§ Given information
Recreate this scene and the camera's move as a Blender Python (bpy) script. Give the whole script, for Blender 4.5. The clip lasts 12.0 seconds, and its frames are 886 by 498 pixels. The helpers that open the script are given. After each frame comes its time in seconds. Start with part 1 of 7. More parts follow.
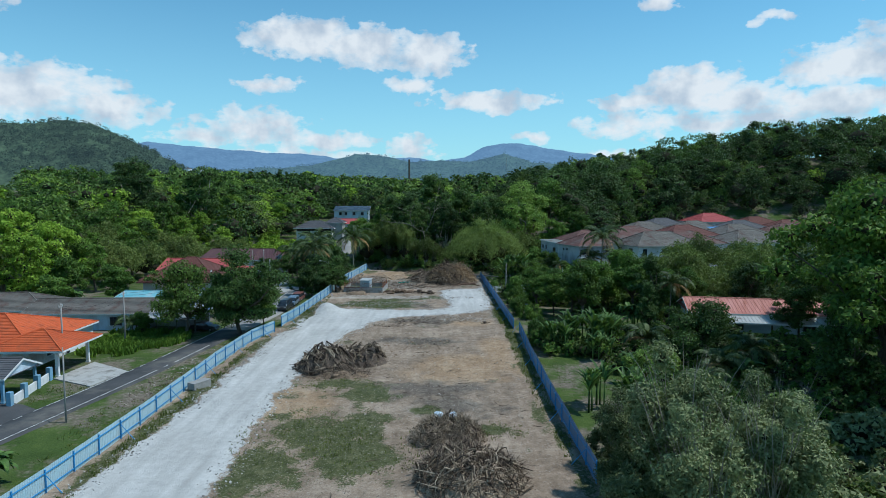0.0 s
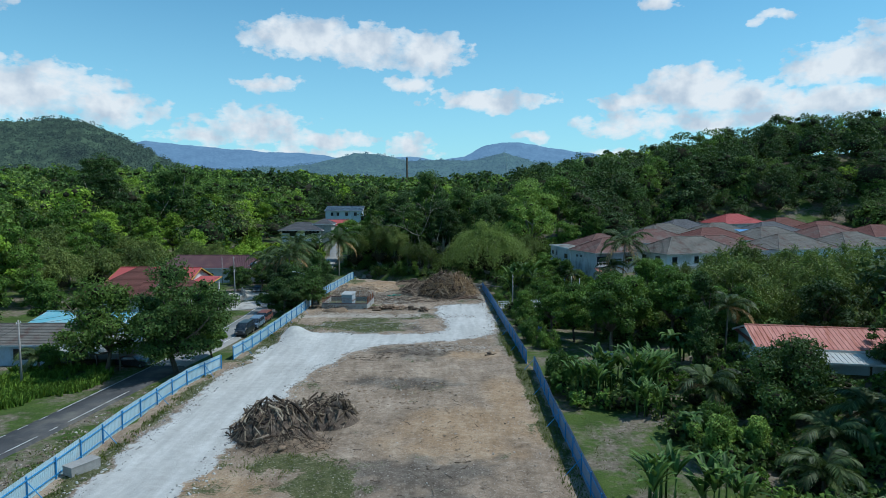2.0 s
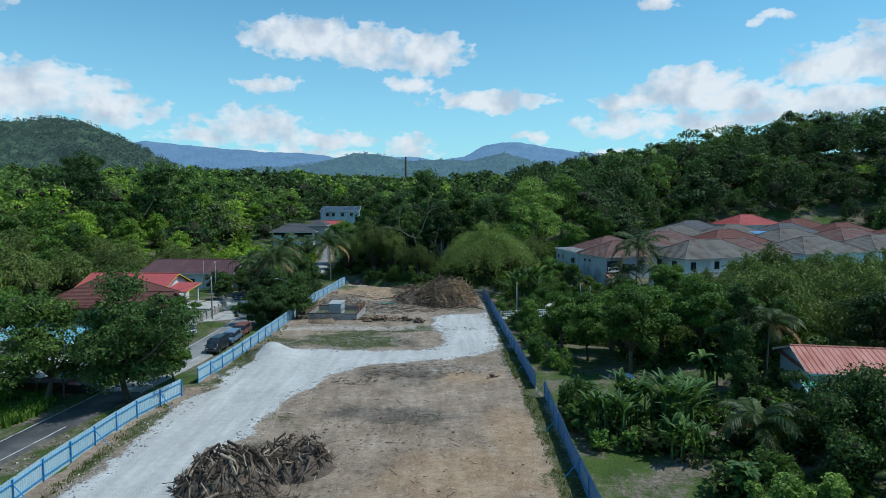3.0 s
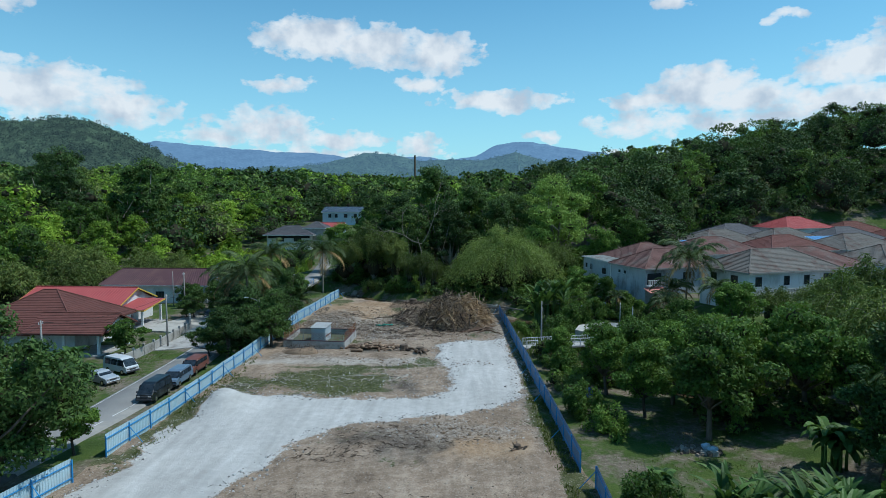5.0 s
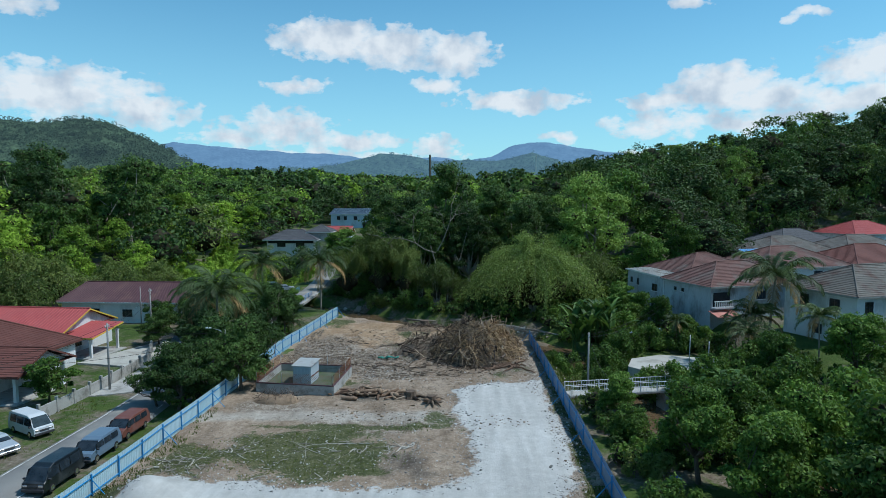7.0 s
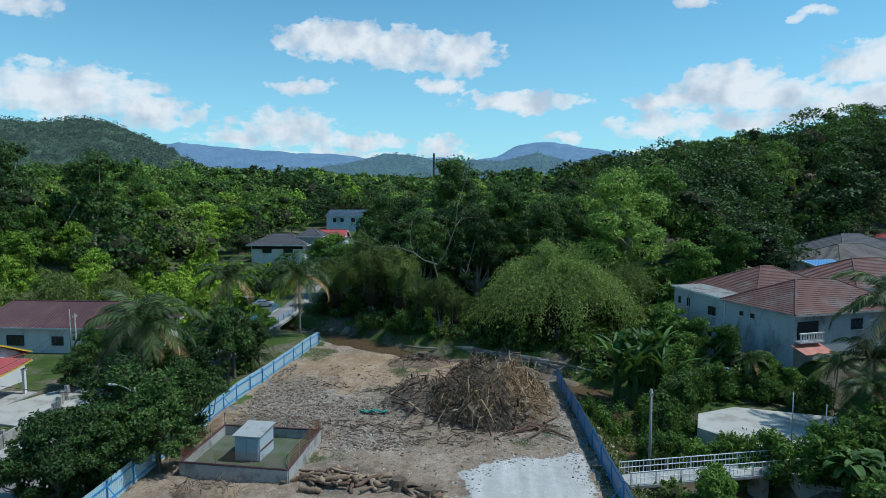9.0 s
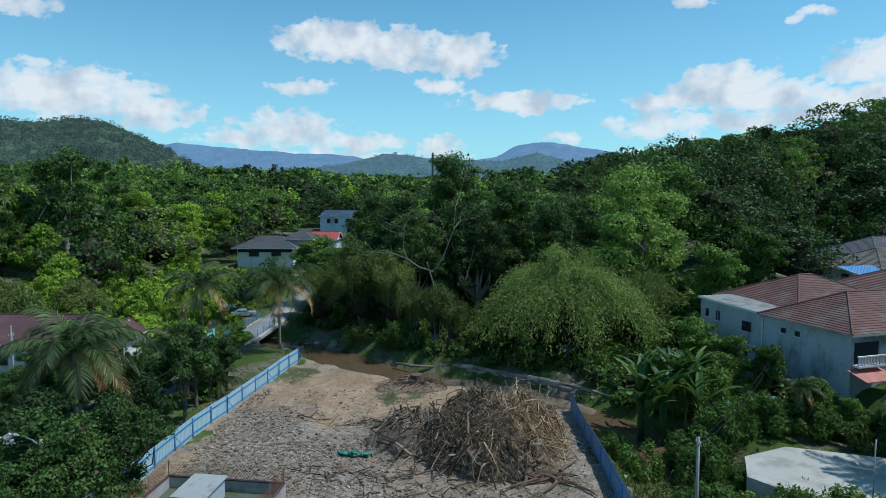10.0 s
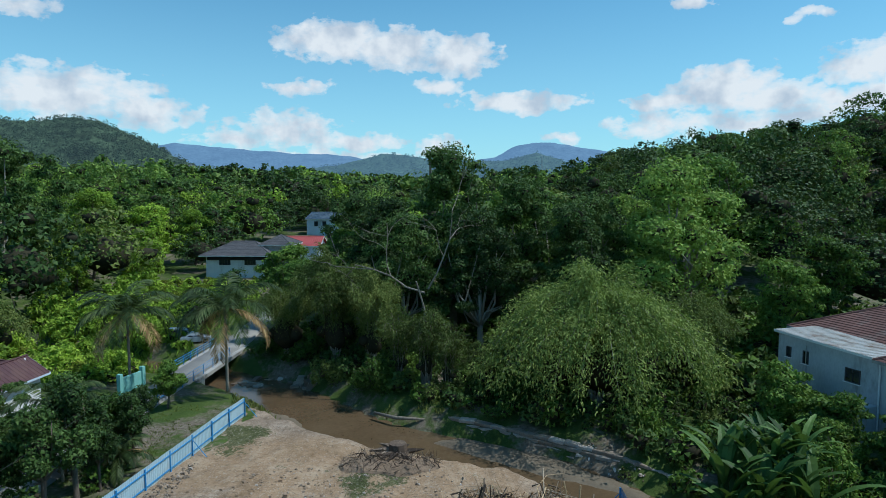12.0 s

§ Goal of the exercise
Write out every line above exactly as it is, leaving out the pictures.

§ Result
Recreate this scene and the camera's move as a Blender Python (bpy) script. Give the whole script, for Blender 4.5. The clip lasts 12.0 seconds, and its frames are 886 by 498 pixels. The helpers that open the script are given. After each frame comes its time in seconds. Start with part 1 of 7. More parts follow.
0.0 s
2.0 s
3.0 s
5.0 s
7.0 s
9.0 s
10.0 s
12.0 s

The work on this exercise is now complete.